Exercise directions
Reproduce all entries verbatim, with nothing added or dropped.

[Excerpt from a dataset]
# # # # # # #
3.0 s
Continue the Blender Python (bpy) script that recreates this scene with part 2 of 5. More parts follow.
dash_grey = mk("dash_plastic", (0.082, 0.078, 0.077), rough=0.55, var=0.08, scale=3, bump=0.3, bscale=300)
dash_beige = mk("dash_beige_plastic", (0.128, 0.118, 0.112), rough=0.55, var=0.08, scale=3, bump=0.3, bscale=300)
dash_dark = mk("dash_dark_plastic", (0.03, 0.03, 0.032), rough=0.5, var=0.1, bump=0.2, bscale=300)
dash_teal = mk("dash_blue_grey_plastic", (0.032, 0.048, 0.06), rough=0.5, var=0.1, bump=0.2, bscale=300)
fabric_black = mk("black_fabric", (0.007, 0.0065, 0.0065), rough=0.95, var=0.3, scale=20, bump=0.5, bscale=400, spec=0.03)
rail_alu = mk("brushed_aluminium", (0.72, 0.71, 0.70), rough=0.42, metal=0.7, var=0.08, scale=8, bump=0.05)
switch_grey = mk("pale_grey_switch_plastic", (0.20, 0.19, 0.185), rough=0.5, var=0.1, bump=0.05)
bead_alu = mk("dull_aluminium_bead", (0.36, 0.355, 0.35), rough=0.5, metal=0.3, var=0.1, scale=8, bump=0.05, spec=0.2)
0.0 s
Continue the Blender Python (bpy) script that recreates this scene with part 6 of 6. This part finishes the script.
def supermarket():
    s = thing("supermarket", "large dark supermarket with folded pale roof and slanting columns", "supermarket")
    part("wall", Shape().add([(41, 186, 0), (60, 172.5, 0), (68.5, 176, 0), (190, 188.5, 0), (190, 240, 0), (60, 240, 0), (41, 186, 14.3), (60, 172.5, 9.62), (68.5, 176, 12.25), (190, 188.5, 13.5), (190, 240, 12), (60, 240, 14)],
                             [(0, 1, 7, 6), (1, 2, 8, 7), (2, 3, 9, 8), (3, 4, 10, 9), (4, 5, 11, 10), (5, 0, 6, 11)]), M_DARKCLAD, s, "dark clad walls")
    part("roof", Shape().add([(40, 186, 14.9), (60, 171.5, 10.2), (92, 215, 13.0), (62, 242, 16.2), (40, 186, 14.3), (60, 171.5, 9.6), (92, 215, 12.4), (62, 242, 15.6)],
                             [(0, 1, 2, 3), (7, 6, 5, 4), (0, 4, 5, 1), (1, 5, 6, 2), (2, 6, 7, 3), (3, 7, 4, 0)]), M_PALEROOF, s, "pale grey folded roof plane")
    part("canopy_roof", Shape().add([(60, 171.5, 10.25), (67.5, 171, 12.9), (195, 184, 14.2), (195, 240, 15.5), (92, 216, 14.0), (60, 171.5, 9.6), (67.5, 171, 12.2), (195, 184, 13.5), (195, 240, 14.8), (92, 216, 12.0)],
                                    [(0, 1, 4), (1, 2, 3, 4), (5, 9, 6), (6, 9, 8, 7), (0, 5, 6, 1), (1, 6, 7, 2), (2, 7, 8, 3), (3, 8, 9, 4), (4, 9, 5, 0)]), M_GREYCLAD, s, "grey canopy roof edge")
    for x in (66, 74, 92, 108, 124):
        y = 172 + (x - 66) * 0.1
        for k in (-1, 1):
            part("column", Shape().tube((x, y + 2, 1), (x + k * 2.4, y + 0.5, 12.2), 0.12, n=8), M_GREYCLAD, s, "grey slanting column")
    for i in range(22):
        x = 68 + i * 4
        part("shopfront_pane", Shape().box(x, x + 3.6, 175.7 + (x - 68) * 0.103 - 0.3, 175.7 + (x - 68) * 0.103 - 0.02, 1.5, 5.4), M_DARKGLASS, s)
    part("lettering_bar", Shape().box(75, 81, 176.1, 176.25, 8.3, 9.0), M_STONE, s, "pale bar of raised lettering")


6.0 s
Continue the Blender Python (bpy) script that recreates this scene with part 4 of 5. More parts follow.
# # # # # # #
Solution below
3.0 s
Continue the Blender Python (bpy) script that recreates this scene with part 2 of 5. More parts follow.
dash_grey = mk("dash_plastic", (0.082, 0.078, 0.077), rough=0.55, var=0.08, scale=3, bump=0.3, bscale=300)
dash_beige = mk("dash_beige_plastic", (0.128, 0.118, 0.112), rough=0.55, var=0.08, scale=3, bump=0.3, bscale=300)
dash_dark = mk("dash_dark_plastic", (0.03, 0.03, 0.032), rough=0.5, var=0.1, bump=0.2, bscale=300)
dash_teal = mk("dash_blue_grey_plastic", (0.032, 0.048, 0.06), rough=0.5, var=0.1, bump=0.2, bscale=300)
fabric_black = mk("black_fabric", (0.007, 0.0065, 0.0065), rough=0.95, var=0.3, scale=20, bump=0.5, bscale=400, spec=0.03)
rail_alu = mk("brushed_aluminium", (0.72, 0.71, 0.70), rough=0.42, metal=0.7, var=0.08, scale=8, bump=0.05)
switch_grey = mk("pale_grey_switch_plastic", (0.20, 0.19, 0.185), rough=0.5, var=0.1, bump=0.05)
bead_alu = mk("dull_aluminium_bead", (0.36, 0.355, 0.35), rough=0.5, metal=0.3, var=0.1, scale=8, bump=0.05, spec=0.2)
0.0 s
Continue the Blender Python (bpy) script that recreates this scene with part 6 of 6. This part finishes the script.
def supermarket():
    s = thing("supermarket", "large dark supermarket with folded pale roof and slanting columns", "supermarket")
    part("wall", Shape().add([(41, 186, 0), (60, 172.5, 0), (68.5, 176, 0), (190, 188.5, 0), (190, 240, 0), (60, 240, 0), (41, 186, 14.3), (60, 172.5, 9.62), (68.5, 176, 12.25), (190, 188.5, 13.5), (190, 240, 12), (60, 240, 14)],
                             [(0, 1, 7, 6), (1, 2, 8, 7), (2, 3, 9, 8), (3, 4, 10, 9), (4, 5, 11, 10), (5, 0, 6, 11)]), M_DARKCLAD, s, "dark clad walls")
    part("roof", Shape().add([(40, 186, 14.9), (60, 171.5, 10.2), (92, 215, 13.0), (62, 242, 16.2), (40, 186, 14.3), (60, 171.5, 9.6), (92, 215, 12.4), (62, 242, 15.6)],
                             [(0, 1, 2, 3), (7, 6, 5, 4), (0, 4, 5, 1), (1, 5, 6, 2), (2, 6, 7, 3), (3, 7, 4, 0)]), M_PALEROOF, s, "pale grey folded roof plane")
    part("canopy_roof", Shape().add([(60, 171.5, 10.25), (67.5, 171, 12.9), (195, 184, 14.2), (195, 240, 15.5), (92, 216, 14.0), (60, 171.5, 9.6), (67.5, 171, 12.2), (195, 184, 13.5), (195, 240, 14.8), (92, 216, 12.0)],
                                    [(0, 1, 4), (1, 2, 3, 4), (5, 9, 6), (6, 9, 8, 7), (0, 5, 6, 1), (1, 6, 7, 2), (2, 7, 8, 3), (3, 8, 9, 4), (4, 9, 5, 0)]), M_GREYCLAD, s, "grey canopy roof edge")
    for x in (66, 74, 92, 108, 124):
        y = 172 + (x - 66) * 0.1
        for k in (-1, 1):
            part("column", Shape().tube((x, y + 2, 1), (x + k * 2.4, y + 0.5, 12.2), 0.12, n=8), M_GREYCLAD, s, "grey slanting column")
    for i in range(22):
        x = 68 + i * 4
        part("shopfront_pane", Shape().box(x, x + 3.6, 175.7 + (x - 68) * 0.103 - 0.3, 175.7 + (x - 68) * 0.103 - 0.02, 1.5, 5.4), M_DARKGLASS, s)
    part("lettering_bar", Shape().box(75, 81, 176.1, 176.25, 8.3, 9.0), M_STONE, s, "pale bar of raised lettering")


6.0 s
Continue the Blender Python (bpy) script that recreates this scene with part 4 of 5. More parts follow.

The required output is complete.